Matthew 2:1-12; Solemnity of the Epiphany
If you’ve played Star Wars: Squadrons, a space combat game, you might wonder about navigation in the Star Wars universe. GPS will not work. You can waze your way only if your destination is here on earth. If you’re going to some galaxy far, far away, you will need to follow the stars.
On a deeper level, we do still follow stars here on earth. We allow these lights to guide our actions, shape our thoughts and feelings, and affect the heading of our lives. These lights can be people, ideas or teachings, images and icons, or even objects of desire.
Some of these stars are pretty and bright but fake. And willingly or blindly, we follow them because, well, they are reachable, we feel good and secure, and they reinforce what we want to believe. Other lights feed on our inordinate fixation with order or power. Some stars constellate on riches, honors, and pride.
We follow these lights like moths to a flame because they are captivating and we think they will get us to wherever on earth we are going.
Come to think of it, with this pandemic throwing the world into disarray, do we even know where we are going? Covid, with its current toll of 1.83 million lives lost, has turned the matter of our lives inside out. Is there a point to this journey? Where are we headed? What is our destiny?
The same questions must have crossed the minds of the magi on their way to the manger. The story of the wise men in the Gospel today is about their quest for this “newborn king of the Jews”, with only a star at night to guide them. These ancient astrologers did their calculations at home, embarked on their quest, took a dangerous detour to power (when they paid Herod a courtesy call) before they finally found the Child of Bethlehem.
The story of the m agi prompts us to wonder about the quest of our lives.
What is your quest? Is there some quest that propels you to go on living? Or is much of life just riding it out, cruising along on autopilot? What is it that you seek the most from this life? What will you give (or even give up) to bring you closer to your quest?
To know where your life is headed, you only need to look at what you are always calculating and counting, the stars you believe are worth following, and the gifts you bring in homage to whatever or whoever it is you have chosen to rule your life.
The big quest of the world these days is for a vaccine. When we do recover, and we shall recover, what then? What next?
The quest of the magi invites us to reexamine the many quests of our lives. Their journey summons us to let go of our calculations and detours, and make for the little Child of Bethlehem who is the big quest of all quests in life. Their joy upon seeing the star moves us to constellate our dreams around the star of Bethlehem, the light of Christ, the light that shines in the darkness and gives light to the world.
To see his light, you only need to follow the trail of people who continue to radiate refreshing selflessness and compassion in this time of affliction. Follow the path of oblation and generosity which people have taken especially now amid other avenues of self-conservation and protection. Follow the star they follow in their lives. Follow the light of Christ from every flicker of hope and faith and love they have become for others. Mysteriously, their light is never just their own. They are lumen de lumine, light from light, as Christ is light from the light of God.

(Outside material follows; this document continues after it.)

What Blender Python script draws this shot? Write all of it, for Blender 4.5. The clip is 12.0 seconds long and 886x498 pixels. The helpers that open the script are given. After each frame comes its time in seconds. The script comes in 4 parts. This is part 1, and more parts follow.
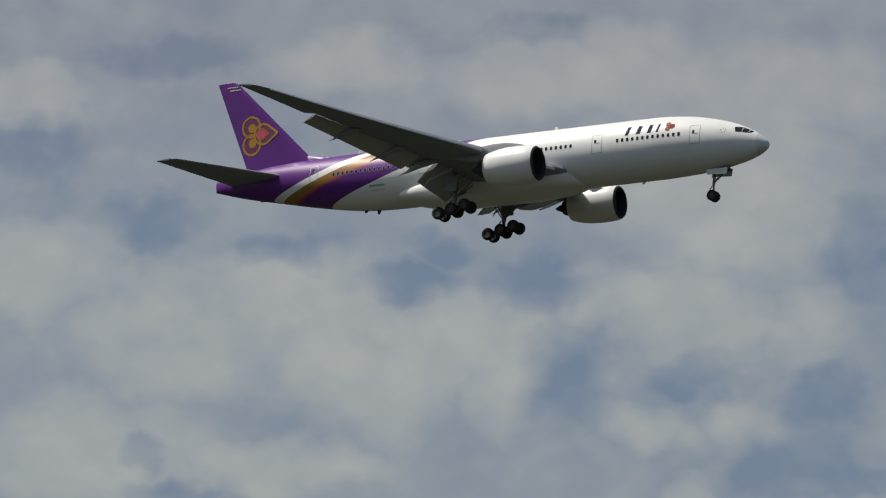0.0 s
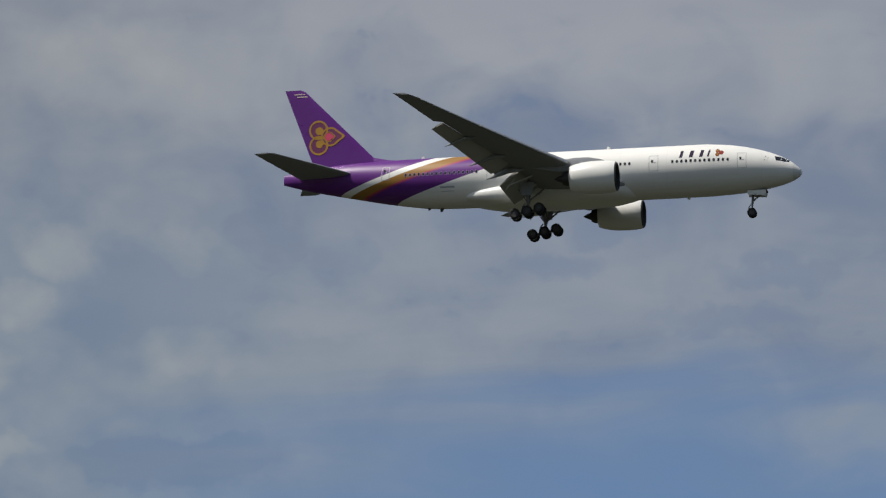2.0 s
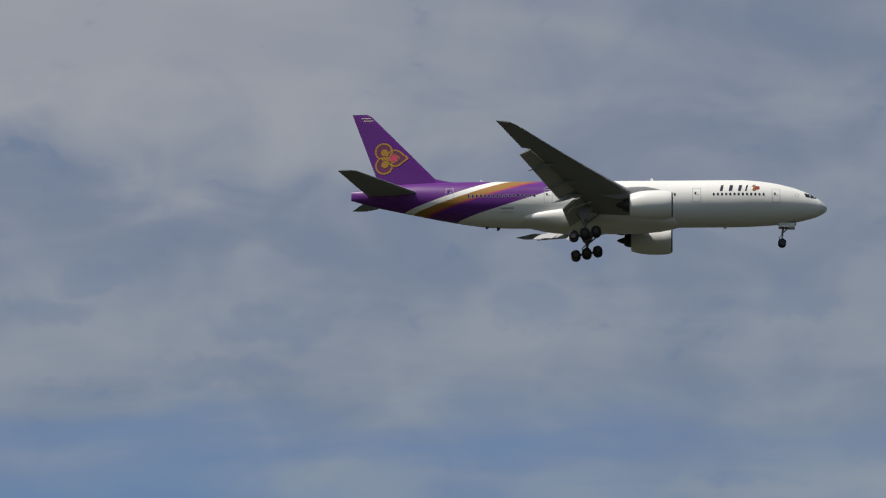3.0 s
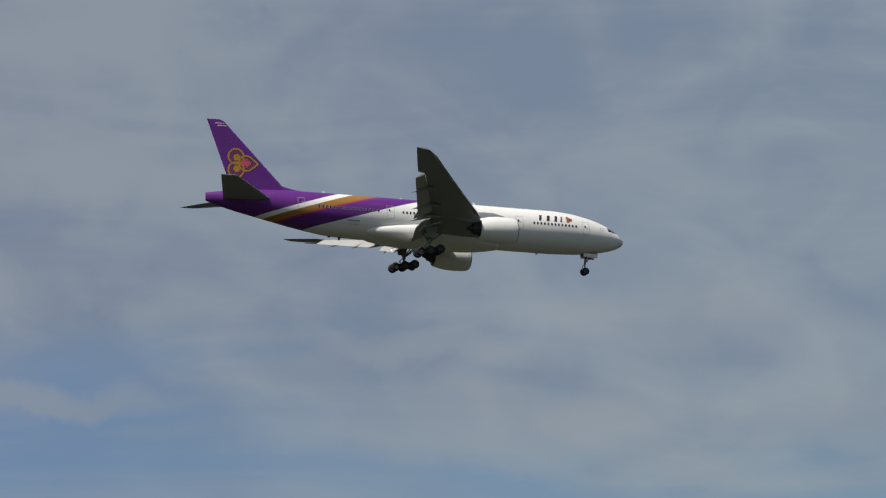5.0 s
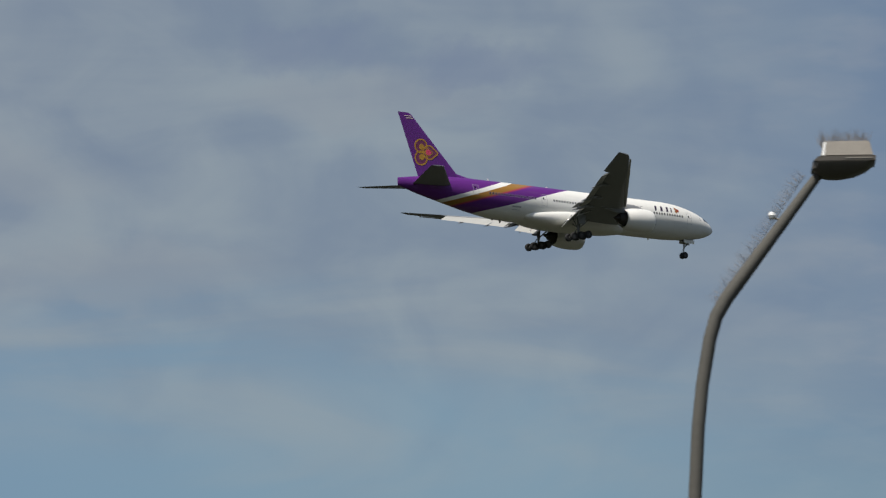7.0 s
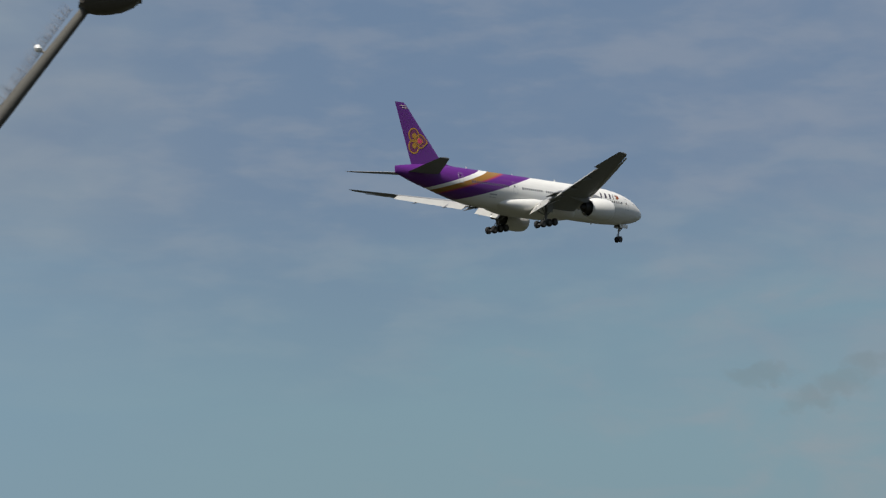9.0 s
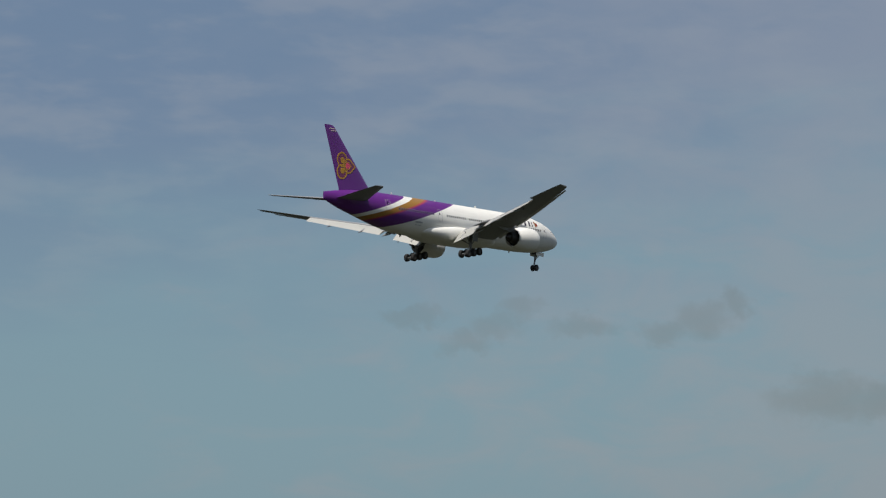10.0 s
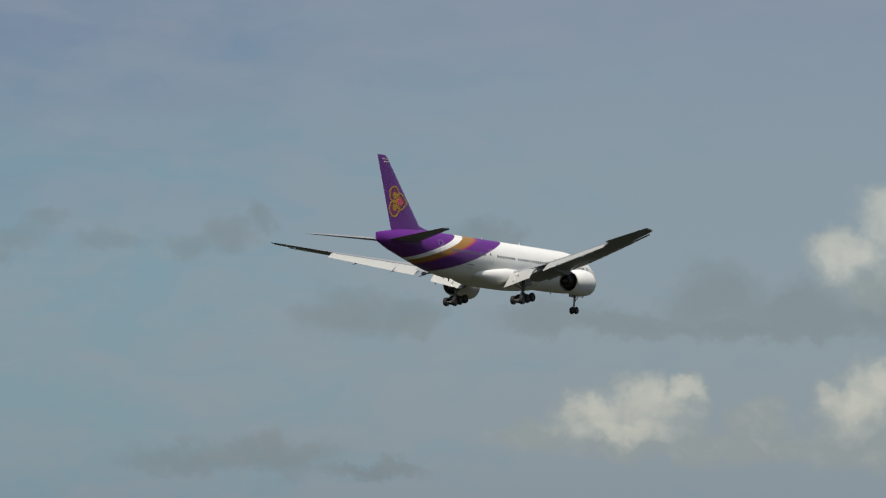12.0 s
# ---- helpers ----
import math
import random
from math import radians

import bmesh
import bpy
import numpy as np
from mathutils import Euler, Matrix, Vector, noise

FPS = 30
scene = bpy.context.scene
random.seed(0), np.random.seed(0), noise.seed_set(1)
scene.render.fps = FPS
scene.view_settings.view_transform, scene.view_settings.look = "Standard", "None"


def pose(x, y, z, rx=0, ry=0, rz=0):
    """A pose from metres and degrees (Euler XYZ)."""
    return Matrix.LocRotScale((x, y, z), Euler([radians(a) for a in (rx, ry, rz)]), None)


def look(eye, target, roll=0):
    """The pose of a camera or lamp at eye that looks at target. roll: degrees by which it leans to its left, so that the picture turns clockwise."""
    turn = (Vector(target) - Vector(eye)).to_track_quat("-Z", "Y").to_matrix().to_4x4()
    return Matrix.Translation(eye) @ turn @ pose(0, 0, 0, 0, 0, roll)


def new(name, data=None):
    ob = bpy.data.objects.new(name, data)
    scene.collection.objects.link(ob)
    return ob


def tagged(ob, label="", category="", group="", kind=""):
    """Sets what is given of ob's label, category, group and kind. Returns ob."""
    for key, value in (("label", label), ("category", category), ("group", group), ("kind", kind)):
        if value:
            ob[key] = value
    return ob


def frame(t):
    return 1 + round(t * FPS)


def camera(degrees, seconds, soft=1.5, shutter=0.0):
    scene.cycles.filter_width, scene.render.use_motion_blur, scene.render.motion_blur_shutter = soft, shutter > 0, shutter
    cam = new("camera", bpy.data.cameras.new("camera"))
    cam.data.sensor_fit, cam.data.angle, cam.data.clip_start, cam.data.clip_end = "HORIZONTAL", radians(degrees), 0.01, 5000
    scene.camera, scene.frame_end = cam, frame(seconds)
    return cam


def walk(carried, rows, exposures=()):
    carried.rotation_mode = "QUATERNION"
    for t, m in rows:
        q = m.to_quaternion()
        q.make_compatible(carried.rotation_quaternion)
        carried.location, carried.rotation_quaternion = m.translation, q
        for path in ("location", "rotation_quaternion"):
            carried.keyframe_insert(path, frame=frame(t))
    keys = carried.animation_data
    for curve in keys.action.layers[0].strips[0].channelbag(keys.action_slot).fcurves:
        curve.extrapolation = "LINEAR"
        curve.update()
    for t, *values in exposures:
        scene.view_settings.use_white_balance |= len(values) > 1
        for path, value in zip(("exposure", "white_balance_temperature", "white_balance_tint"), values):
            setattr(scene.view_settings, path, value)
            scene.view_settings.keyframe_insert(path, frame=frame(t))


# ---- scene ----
CAM_HEIGHT = 1.7
# seconds, yaw (from +y towards +x), elevation, lean
CAMERA_ROWS = [
    (0, -29.490, 11.974, 0.160),
    (0.5, -23.914, 11.682, -0.160),
    (1, -18.776, 11.606, -0.150),
    (1.5, -13.601, 11.994, 0.015),
    (2, -9.162, 12.686, 0.161),
    (2.5, -5.180, 13.267, 0.288),
    (3, -0.600, 13.569, 0.520),
    (3.5, 4.574, 13.452, 0.448),
    (4.1, 11.081, 13.063, 0.258),
    (4.7, 17.074, 12.512, 0.107),
    (5.3, 21.600, 11.823, 0.040),
    (5.5, 22.704, 11.568, 0.030),
    (6, 25.870, 10.930, -0.116),
    (6.5, 28.950, 10.403, -0.098),
    (7, 32.037, 9.774, -0.265),
    (7.2, 33.305, 9.524, -0.393),
    (7.73, 36.832, 8.760, -0.991),
    (8.27, 40.301, 7.916, -1.437),
    (8.8, 43.119, 7.187, -0.949),
    (9, 44.228, 6.971, -0.473),
    (9.5, 47.223, 6.536, -0.081),
    (10, 49.879, 5.963, 0.358),
    (10.5, 51.879, 5.312, 0.832),
    (11, 54.182, 5.057, 0.489),
    (11.5, 56.293, 4.833, 0.213),
    (12, 57.706, 4.616, 0.656),
]
LAMP_AZ = 36.17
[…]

Someday we shall fly to other galaxies when these become reachable. But the galaxies will never be our final destination. Nor is the grave our final stop. We are made from the stuff of stars and even if stars are not forever, in faith we hold on to God who means for us to live with him forever. To live with God forever. This is our heading. This is the quest of our lives.
And by the grace of God we shall reach our quest, no matter the darkness or distance, with light to guide us from the star of Christ.